- WHAT YOU HAVE TO DO
Only the lines from the one with "setattr(scene.view_settings, path, value)" through the one with "scene.view_settings.keyframe_insert(path, frame=frame(t))" are to be restated, word for word, with both of them included.

----- DATA SECTION -----

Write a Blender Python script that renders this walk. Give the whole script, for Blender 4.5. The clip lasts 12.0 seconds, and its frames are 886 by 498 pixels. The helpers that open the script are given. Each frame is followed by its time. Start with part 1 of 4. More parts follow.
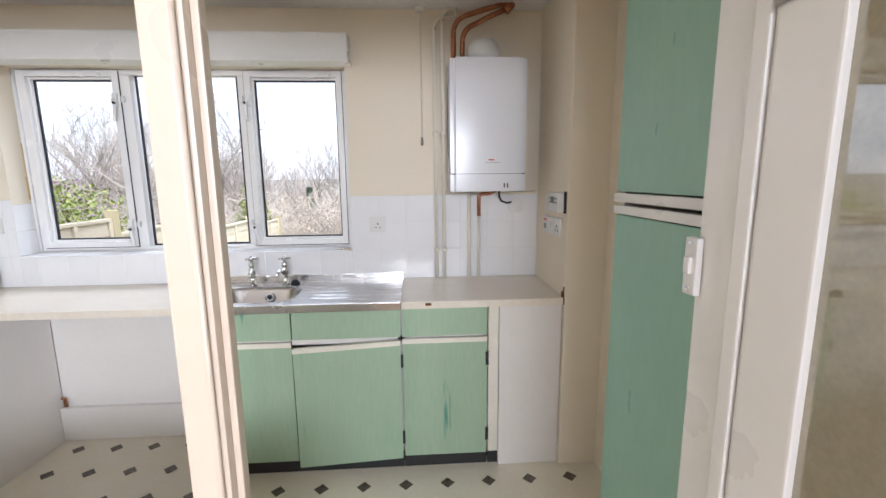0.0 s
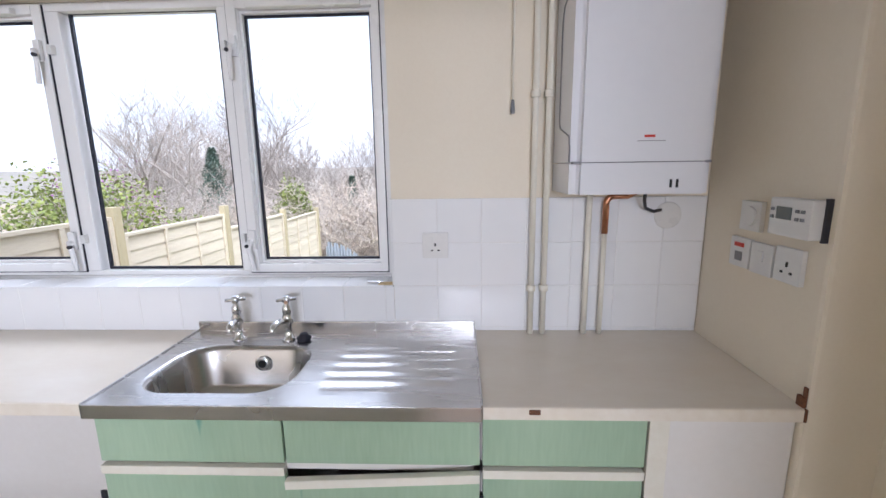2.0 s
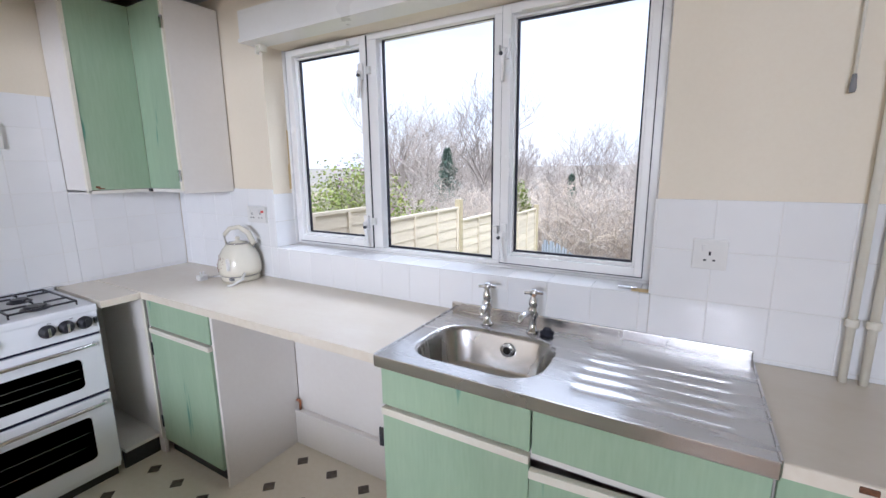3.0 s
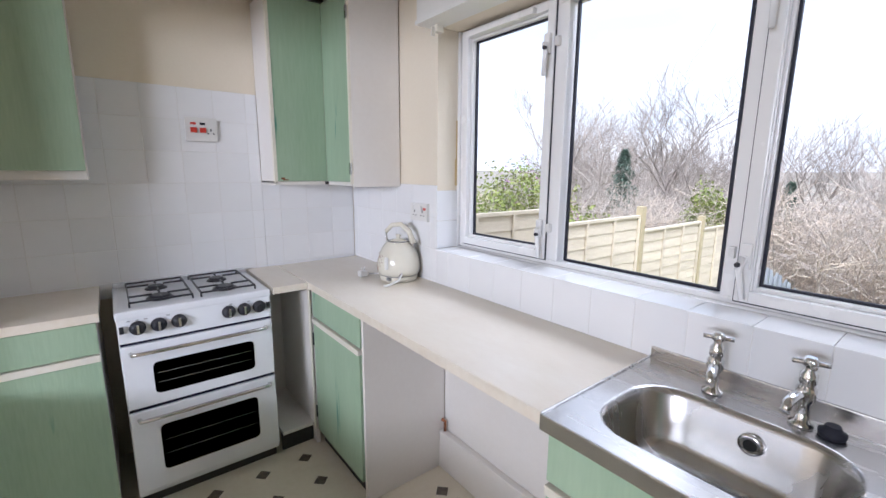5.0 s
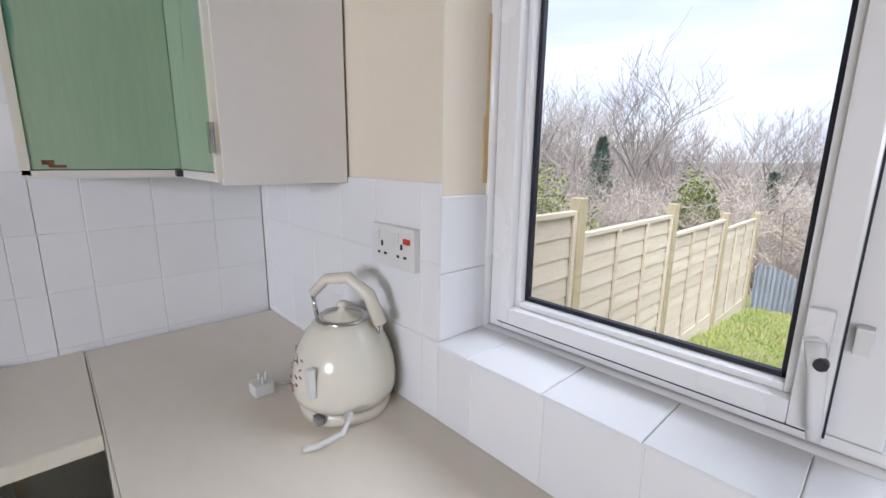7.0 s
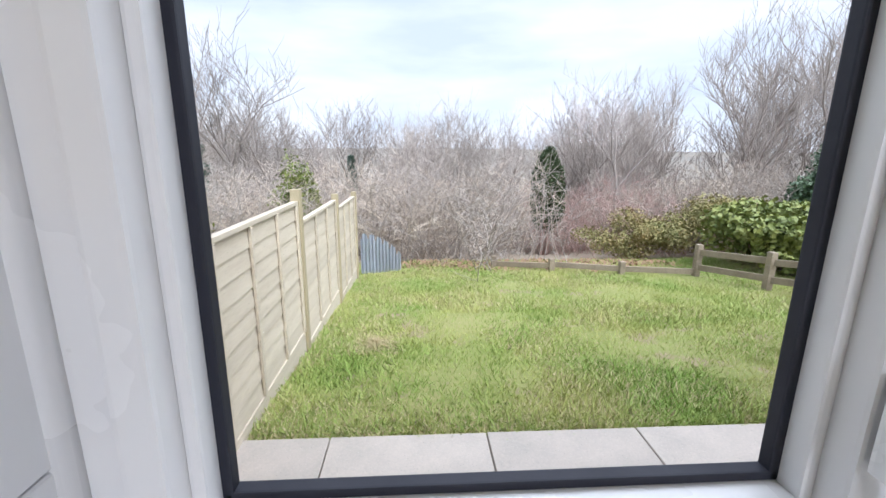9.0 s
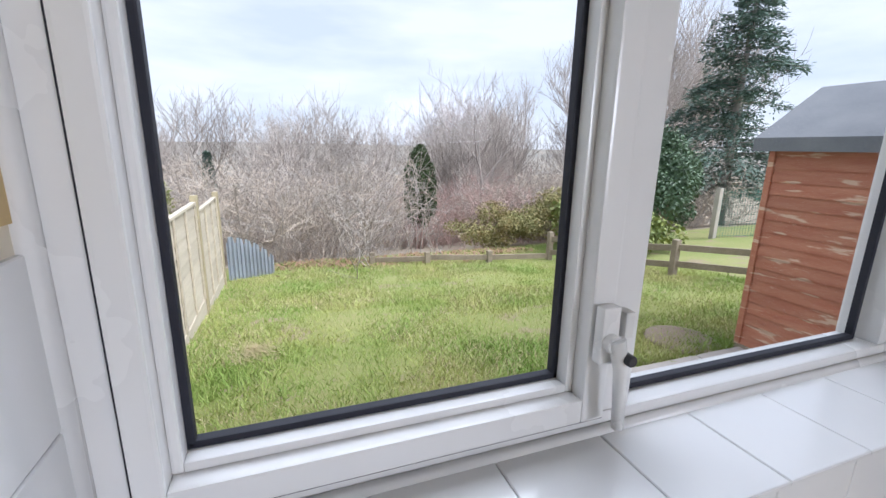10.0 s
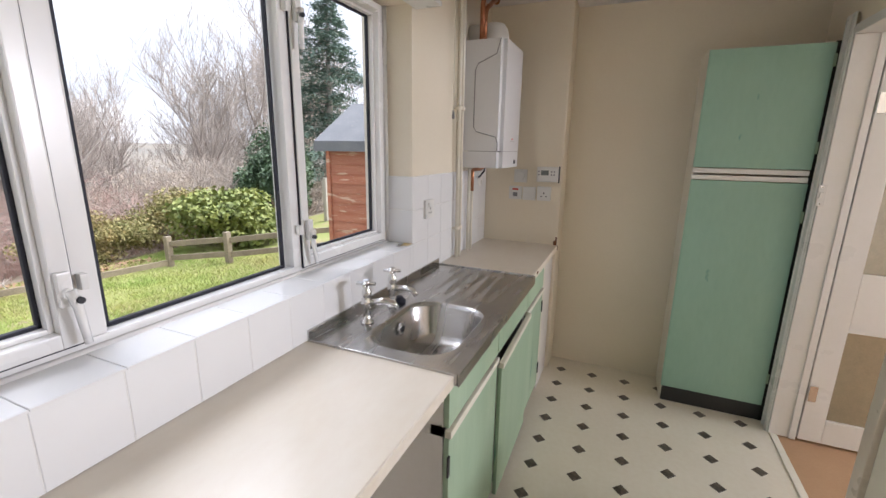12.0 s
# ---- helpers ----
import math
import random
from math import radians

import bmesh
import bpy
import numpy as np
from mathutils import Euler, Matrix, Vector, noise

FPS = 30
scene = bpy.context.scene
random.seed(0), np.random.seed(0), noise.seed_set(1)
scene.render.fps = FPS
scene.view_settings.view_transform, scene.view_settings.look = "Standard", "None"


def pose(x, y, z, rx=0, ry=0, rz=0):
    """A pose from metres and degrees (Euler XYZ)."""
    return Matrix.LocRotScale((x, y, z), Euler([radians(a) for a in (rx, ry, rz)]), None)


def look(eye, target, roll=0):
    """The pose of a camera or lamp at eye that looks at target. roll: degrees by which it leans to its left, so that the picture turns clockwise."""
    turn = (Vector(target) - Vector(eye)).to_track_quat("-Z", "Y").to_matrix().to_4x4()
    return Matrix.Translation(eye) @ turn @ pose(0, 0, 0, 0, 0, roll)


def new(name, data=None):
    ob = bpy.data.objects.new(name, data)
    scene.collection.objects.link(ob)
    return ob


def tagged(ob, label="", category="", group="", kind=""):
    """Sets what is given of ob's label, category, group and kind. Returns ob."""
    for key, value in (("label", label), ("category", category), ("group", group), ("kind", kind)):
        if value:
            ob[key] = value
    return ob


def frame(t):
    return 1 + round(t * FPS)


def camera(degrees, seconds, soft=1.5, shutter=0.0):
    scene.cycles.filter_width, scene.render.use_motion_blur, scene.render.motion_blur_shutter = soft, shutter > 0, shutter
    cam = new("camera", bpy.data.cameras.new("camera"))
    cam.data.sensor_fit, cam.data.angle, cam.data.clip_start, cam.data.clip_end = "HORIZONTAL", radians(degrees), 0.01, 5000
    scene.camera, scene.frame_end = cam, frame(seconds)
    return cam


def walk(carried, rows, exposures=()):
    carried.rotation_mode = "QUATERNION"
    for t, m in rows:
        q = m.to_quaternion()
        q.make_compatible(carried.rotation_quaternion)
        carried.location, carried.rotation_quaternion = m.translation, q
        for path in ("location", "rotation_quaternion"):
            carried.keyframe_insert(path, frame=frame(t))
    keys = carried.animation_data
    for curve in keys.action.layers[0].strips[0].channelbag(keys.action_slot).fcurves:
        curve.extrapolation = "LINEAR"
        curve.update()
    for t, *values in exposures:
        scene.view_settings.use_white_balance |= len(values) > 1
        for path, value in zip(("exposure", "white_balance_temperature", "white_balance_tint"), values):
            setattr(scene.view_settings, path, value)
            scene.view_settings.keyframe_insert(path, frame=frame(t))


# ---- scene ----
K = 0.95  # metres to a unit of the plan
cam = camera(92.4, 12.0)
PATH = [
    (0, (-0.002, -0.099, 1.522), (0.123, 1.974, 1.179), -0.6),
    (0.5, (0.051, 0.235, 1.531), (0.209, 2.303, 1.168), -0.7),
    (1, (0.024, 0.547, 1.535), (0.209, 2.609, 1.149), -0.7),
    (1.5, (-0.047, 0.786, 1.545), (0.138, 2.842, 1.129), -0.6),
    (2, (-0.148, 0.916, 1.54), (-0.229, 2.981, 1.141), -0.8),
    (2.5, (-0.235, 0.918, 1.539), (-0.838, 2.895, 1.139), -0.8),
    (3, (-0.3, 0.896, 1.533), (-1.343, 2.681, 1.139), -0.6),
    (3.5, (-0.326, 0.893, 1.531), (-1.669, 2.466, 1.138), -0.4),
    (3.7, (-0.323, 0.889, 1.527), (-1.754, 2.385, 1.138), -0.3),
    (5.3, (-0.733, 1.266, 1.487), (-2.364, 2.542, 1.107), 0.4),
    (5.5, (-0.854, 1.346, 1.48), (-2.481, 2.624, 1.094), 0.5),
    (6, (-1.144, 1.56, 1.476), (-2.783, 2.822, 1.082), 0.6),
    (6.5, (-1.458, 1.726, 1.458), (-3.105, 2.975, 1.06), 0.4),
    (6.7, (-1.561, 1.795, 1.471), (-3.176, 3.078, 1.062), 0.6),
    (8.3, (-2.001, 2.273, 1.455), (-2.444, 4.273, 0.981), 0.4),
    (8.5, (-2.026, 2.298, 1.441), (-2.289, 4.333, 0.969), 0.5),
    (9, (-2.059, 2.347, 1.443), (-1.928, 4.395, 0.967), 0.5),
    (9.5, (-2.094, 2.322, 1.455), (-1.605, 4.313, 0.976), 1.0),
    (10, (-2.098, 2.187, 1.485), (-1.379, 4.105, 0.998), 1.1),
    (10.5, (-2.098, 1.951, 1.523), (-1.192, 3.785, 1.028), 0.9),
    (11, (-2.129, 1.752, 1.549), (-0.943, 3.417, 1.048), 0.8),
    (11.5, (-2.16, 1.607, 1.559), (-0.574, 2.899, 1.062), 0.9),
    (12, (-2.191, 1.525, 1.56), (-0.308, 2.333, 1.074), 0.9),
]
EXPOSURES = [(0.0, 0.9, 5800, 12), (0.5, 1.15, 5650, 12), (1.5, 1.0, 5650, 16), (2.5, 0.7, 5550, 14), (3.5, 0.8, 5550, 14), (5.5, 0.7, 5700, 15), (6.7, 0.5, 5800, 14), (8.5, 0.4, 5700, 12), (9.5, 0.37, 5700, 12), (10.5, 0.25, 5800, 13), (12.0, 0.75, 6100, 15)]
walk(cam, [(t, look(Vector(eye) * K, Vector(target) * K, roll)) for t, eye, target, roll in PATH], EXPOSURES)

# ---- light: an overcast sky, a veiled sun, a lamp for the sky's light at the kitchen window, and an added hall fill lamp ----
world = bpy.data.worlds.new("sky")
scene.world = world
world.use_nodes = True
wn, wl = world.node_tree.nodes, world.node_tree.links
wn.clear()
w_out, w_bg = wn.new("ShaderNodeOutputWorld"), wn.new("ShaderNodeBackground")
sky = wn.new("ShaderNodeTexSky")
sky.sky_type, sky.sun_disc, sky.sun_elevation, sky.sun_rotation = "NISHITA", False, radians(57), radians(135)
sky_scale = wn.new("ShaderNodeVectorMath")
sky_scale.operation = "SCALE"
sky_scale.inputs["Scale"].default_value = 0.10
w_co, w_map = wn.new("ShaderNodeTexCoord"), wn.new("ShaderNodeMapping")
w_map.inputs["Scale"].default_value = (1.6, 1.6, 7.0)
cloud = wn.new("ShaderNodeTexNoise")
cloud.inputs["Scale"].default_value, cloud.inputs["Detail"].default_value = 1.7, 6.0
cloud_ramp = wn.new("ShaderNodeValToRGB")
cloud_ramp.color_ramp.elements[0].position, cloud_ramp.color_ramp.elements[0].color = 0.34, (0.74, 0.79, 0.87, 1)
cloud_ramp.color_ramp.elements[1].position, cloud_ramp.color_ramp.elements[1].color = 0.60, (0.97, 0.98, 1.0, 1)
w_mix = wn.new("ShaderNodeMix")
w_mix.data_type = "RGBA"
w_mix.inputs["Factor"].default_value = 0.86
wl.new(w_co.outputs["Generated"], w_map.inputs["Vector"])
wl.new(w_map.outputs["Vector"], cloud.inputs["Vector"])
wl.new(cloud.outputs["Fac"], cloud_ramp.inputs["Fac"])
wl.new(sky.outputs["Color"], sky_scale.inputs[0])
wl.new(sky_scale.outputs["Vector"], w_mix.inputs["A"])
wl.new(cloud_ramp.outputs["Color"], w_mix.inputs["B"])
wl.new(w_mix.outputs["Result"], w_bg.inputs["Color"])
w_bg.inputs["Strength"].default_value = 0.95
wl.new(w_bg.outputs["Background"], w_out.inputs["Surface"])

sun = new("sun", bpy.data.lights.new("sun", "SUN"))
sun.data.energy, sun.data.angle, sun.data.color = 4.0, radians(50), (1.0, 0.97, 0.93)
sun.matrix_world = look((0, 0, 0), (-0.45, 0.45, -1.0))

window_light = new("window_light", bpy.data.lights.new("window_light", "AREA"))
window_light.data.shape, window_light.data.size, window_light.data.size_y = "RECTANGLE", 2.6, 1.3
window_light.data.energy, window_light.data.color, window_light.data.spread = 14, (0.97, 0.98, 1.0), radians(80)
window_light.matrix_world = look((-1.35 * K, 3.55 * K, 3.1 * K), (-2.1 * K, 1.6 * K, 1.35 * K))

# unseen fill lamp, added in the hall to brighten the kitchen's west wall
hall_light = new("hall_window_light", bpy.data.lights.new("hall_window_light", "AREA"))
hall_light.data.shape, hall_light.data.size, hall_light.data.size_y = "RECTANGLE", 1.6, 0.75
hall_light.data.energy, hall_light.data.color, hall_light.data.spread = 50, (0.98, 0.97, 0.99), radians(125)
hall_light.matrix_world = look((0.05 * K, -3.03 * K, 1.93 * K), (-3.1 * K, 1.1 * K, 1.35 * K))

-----

- SOLUTION TO THIS EXERCISE
            setattr(scene.view_settings, path, value)
            scene.view_settings.keyframe_insert(path, frame=frame(t))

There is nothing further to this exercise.